• Given task:
Repeat the listing word for word. No pictures belong in the copy.

• Data provided:
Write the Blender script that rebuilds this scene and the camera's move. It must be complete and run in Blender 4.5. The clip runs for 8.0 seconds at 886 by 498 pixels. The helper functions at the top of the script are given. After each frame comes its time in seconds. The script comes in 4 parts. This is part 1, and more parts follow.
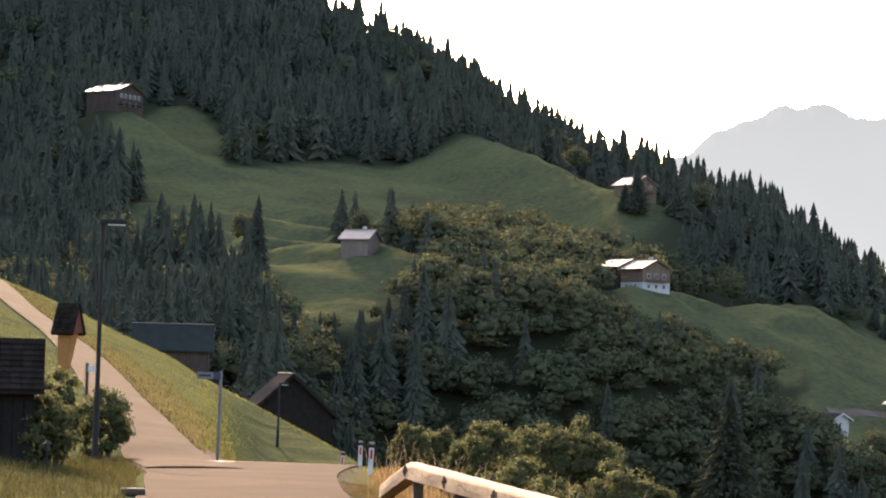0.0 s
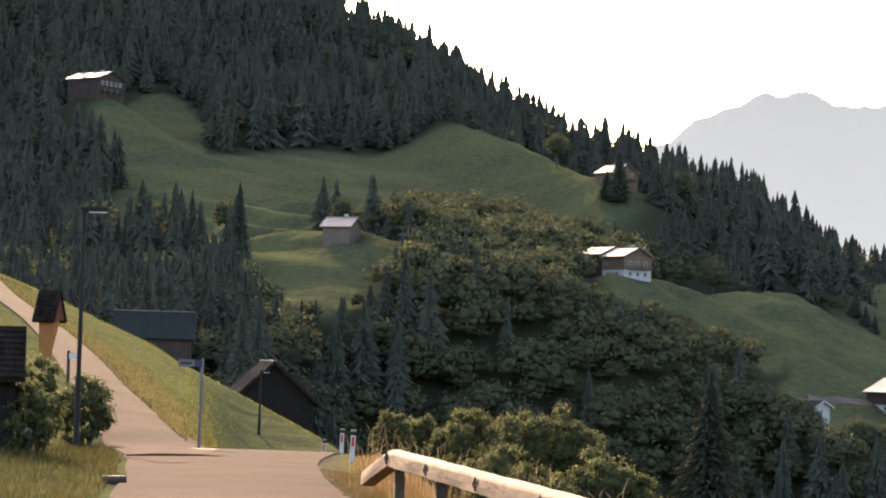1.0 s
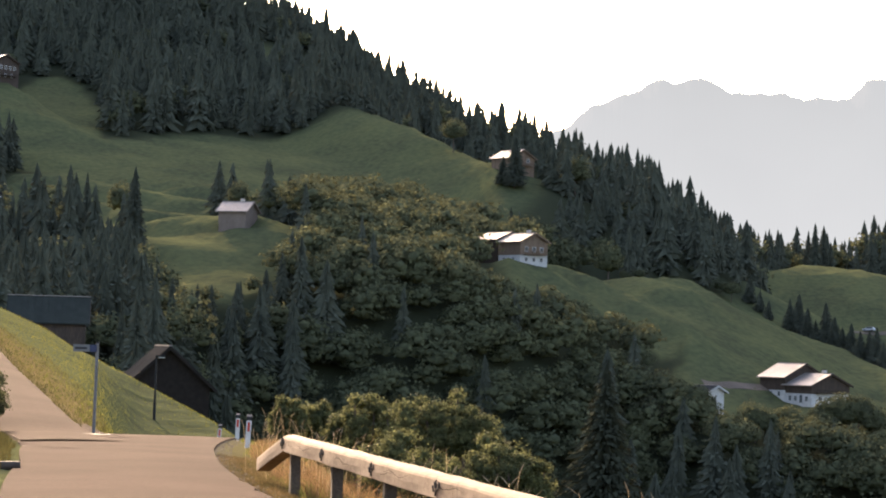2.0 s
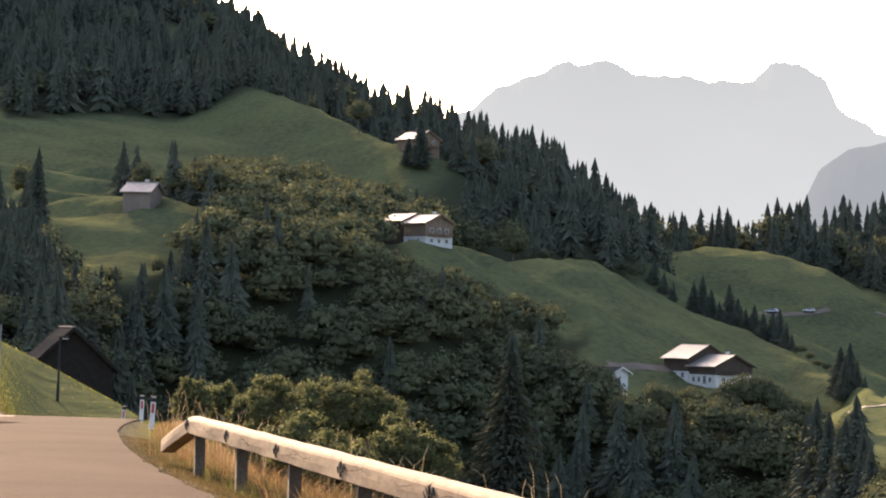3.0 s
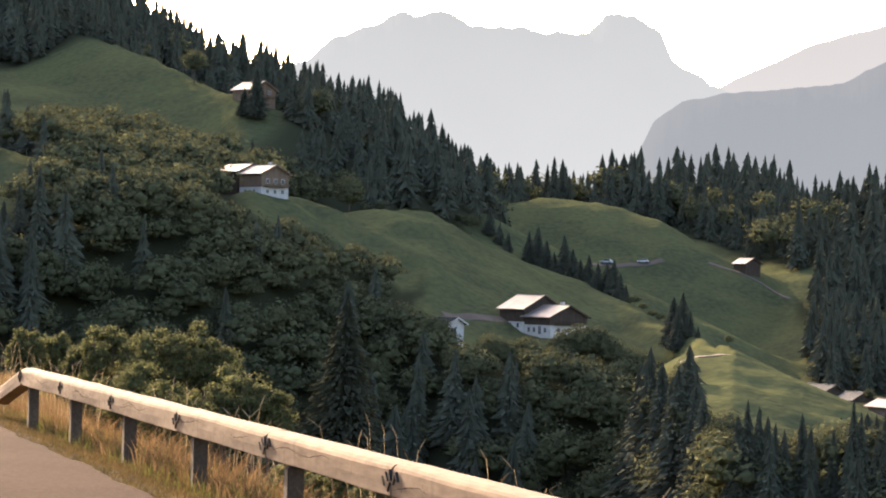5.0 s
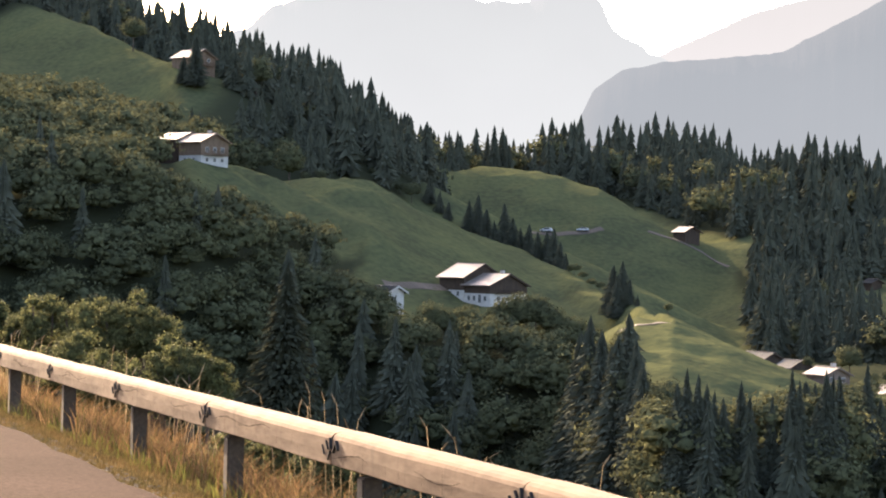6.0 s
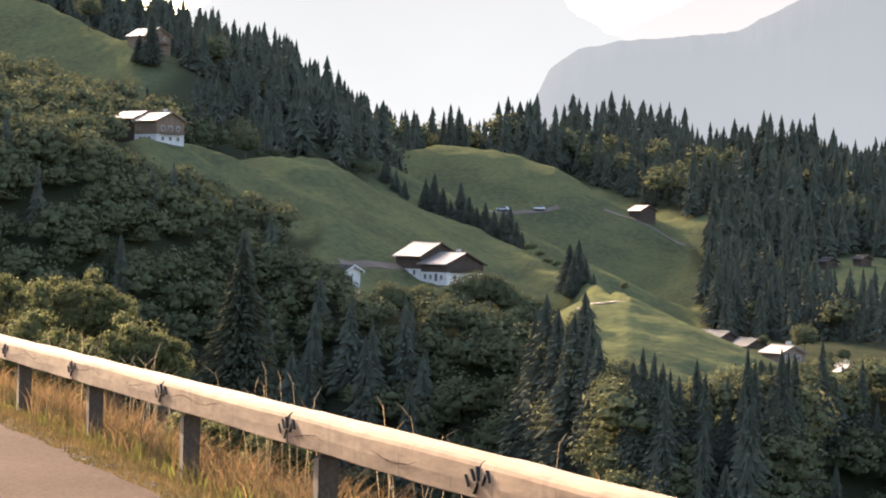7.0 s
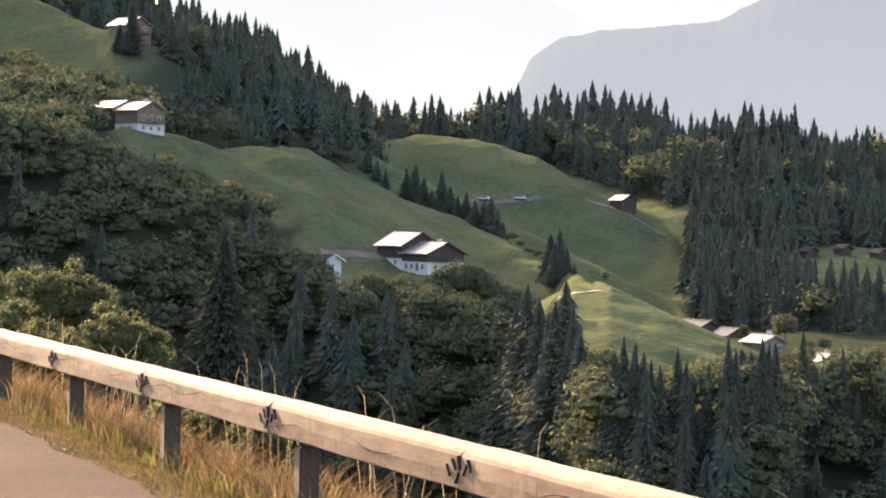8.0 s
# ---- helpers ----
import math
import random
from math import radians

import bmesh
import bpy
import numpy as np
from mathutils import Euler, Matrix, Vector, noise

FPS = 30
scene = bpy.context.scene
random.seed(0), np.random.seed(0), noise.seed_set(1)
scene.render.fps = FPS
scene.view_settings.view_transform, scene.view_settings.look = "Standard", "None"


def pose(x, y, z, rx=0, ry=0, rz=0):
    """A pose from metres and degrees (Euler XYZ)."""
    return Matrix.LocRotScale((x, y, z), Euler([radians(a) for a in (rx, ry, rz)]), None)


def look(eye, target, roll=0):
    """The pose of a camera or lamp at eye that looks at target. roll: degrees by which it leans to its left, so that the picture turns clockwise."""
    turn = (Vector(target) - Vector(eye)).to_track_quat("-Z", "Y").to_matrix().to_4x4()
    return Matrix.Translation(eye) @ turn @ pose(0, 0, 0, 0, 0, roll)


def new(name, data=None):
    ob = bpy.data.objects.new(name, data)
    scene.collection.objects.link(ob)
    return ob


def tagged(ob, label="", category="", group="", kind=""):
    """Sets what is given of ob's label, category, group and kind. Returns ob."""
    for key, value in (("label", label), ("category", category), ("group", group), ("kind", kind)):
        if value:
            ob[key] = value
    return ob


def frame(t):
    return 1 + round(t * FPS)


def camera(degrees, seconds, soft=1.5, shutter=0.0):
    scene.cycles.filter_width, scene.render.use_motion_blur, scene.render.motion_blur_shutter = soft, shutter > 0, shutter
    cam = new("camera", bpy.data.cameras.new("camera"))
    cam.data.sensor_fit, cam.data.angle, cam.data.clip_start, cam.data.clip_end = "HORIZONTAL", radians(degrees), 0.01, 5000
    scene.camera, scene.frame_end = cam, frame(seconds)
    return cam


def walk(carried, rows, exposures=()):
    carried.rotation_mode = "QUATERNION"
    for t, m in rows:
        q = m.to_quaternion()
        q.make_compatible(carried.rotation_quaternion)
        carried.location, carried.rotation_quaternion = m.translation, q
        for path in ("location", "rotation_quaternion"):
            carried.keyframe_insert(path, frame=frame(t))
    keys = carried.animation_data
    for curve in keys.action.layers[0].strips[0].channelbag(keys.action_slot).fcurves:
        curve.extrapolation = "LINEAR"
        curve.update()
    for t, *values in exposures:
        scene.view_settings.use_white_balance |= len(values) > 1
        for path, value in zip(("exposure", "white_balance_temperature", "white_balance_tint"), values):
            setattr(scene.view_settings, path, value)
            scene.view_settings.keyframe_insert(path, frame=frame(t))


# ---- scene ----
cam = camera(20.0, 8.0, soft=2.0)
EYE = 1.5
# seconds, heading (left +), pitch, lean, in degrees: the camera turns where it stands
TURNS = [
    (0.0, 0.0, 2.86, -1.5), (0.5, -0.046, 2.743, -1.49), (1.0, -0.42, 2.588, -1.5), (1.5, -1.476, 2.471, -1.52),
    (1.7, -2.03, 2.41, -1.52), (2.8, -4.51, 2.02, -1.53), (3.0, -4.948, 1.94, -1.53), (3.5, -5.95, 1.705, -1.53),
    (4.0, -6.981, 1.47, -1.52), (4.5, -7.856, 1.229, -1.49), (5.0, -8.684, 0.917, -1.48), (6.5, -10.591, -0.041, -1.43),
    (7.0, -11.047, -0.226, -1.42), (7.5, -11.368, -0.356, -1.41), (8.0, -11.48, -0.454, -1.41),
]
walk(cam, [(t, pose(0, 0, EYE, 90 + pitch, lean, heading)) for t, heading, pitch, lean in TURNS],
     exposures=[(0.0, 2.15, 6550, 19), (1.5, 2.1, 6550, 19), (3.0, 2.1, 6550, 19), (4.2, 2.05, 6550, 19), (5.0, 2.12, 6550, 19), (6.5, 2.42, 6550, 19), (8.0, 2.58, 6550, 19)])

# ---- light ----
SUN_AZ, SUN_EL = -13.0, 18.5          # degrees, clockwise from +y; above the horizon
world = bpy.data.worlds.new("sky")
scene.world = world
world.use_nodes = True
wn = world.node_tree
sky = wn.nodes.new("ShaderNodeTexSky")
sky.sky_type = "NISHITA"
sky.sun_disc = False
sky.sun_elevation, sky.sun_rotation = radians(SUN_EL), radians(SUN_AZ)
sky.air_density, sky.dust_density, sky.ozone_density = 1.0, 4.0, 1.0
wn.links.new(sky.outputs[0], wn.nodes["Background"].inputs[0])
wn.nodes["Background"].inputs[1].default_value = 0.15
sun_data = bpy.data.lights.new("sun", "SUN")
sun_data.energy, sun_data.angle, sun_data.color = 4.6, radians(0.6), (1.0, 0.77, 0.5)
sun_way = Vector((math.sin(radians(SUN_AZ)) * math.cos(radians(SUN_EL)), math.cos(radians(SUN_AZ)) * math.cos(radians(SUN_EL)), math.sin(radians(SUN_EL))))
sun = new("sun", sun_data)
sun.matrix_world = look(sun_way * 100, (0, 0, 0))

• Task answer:
Write the Blender script that rebuilds this scene and the camera's move. It must be complete and run in Blender 4.5. The clip runs for 8.0 seconds at 886 by 498 pixels. The helper functions at the top of the script are given. After each frame comes its time in seconds. The script comes in 4 parts. This is part 1, and more parts follow.
0.0 s
1.0 s
2.0 s
3.0 s
5.0 s
6.0 s
7.0 s
8.0 s
# ---- helpers ----
import math
import random
from math import radians

import bmesh
import bpy
import numpy as np
from mathutils import Euler, Matrix, Vector, noise

FPS = 30
scene = bpy.context.scene
random.seed(0), np.random.seed(0), noise.seed_set(1)
scene.render.fps = FPS
scene.view_settings.view_transform, scene.view_settings.look = "Standard", "None"


def pose(x, y, z, rx=0, ry=0, rz=0):
    """A pose from metres and degrees (Euler XYZ)."""
    return Matrix.LocRotScale((x, y, z), Euler([radians(a) for a in (rx, ry, rz)]), None)


def look(eye, target, roll=0):
    """The pose of a camera or lamp at eye that looks at target. roll: degrees by which it leans to its left, so that the picture turns clockwise."""
    turn = (Vector(target) - Vector(eye)).to_track_quat("-Z", "Y").to_matrix().to_4x4()
    return Matrix.Translation(eye) @ turn @ pose(0, 0, 0, 0, 0, roll)


def new(name, data=None):
    ob = bpy.data.objects.new(name, data)
    scene.collection.objects.link(ob)
    return ob


def tagged(ob, label="", category="", group="", kind=""):
    """Sets what is given of ob's label, category, group and kind. Returns ob."""
    for key, value in (("label", label), ("category", category), ("group", group), ("kind", kind)):
        if value:
            ob[key] = value
    return ob


def frame(t):
    return 1 + round(t * FPS)


def camera(degrees, seconds, soft=1.5, shutter=0.0):
    scene.cycles.filter_width, scene.render.use_motion_blur, scene.render.motion_blur_shutter = soft, shutter > 0, shutter
    cam = new("camera", bpy.data.cameras.new("camera"))
    cam.data.sensor_fit, cam.data.angle, cam.data.clip_start, cam.data.clip_end = "HORIZONTAL", radians(degrees), 0.01, 5000
    scene.camera, scene.frame_end = cam, frame(seconds)
    return cam


def walk(carried, rows, exposures=()):
    carried.rotation_mode = "QUATERNION"
    for t, m in rows:
        q = m.to_quaternion()
        q.make_compatible(carried.rotation_quaternion)
        carried.location, carried.rotation_quaternion = m.translation, q
        for path in ("location", "rotation_quaternion"):
            carried.keyframe_insert(path, frame=frame(t))
    keys = carried.animation_data
    for curve in keys.action.layers[0].strips[0].channelbag(keys.action_slot).fcurves:
        curve.extrapolation = "LINEAR"
        curve.update()
    for t, *values in exposures:
        scene.view_settings.use_white_balance |= len(values) > 1
        for path, value in zip(("exposure", "white_balance_temperature", "white_balance_tint"), values):
            setattr(scene.view_settings, path, value)
            scene.view_settings.keyframe_insert(path, frame=frame(t))


# ---- scene ----
cam = camera(20.0, 8.0, soft=2.0)
EYE = 1.5
# seconds, heading (left +), pitch, lean, in degrees: the camera turns where it stands
TURNS = [
    (0.0, 0.0, 2.86, -1.5), (0.5, -0.046, 2.743, -1.49), (1.0, -0.42, 2.588, -1.5), (1.5, -1.476, 2.471, -1.52),
    (1.7, -2.03, 2.41, -1.52), (2.8, -4.51, 2.02, -1.53), (3.0, -4.948, 1.94, -1.53), (3.5, -5.95, 1.705, -1.53),
    (4.0, -6.981, 1.47, -1.52), (4.5, -7.856, 1.229, -1.49), (5.0, -8.684, 0.917, -1.48), (6.5, -10.591, -0.041, -1.43),
    (7.0, -11.047, -0.226, -1.42), (7.5, -11.368, -0.356, -1.41), (8.0, -11.48, -0.454, -1.41),
]
walk(cam, [(t, pose(0, 0, EYE, 90 + pitch, lean, heading)) for t, heading, pitch, lean in TURNS],
     exposures=[(0.0, 2.15, 6550, 19), (1.5, 2.1, 6550, 19), (3.0, 2.1, 6550, 19), (4.2, 2.05, 6550, 19), (5.0, 2.12, 6550, 19), (6.5, 2.42, 6550, 19), (8.0, 2.58, 6550, 19)])

# ---- light ----
SUN_AZ, SUN_EL = -13.0, 18.5          # degrees, clockwise from +y; above the horizon
world = bpy.data.worlds.new("sky")
scene.world = world
world.use_nodes = True
wn = world.node_tree
sky = wn.nodes.new("ShaderNodeTexSky")
sky.sky_type = "NISHITA"
sky.sun_disc = False
sky.sun_elevation, sky.sun_rotation = radians(SUN_EL), radians(SUN_AZ)
sky.air_density, sky.dust_density, sky.ozone_density = 1.0, 4.0, 1.0
wn.links.new(sky.outputs[0], wn.nodes["Background"].inputs[0])
wn.nodes["Background"].inputs[1].default_value = 0.15
sun_data = bpy.data.lights.new("sun", "SUN")
sun_data.energy, sun_data.angle, sun_data.color = 4.6, radians(0.6), (1.0, 0.77, 0.5)
sun_way = Vector((math.sin(radians(SUN_AZ)) * math.cos(radians(SUN_EL)), math.cos(radians(SUN_AZ)) * math.cos(radians(SUN_EL)), math.sin(radians(SUN_EL))))
sun = new("sun", sun_data)
sun.matrix_world = look(sun_way * 100, (0, 0, 0))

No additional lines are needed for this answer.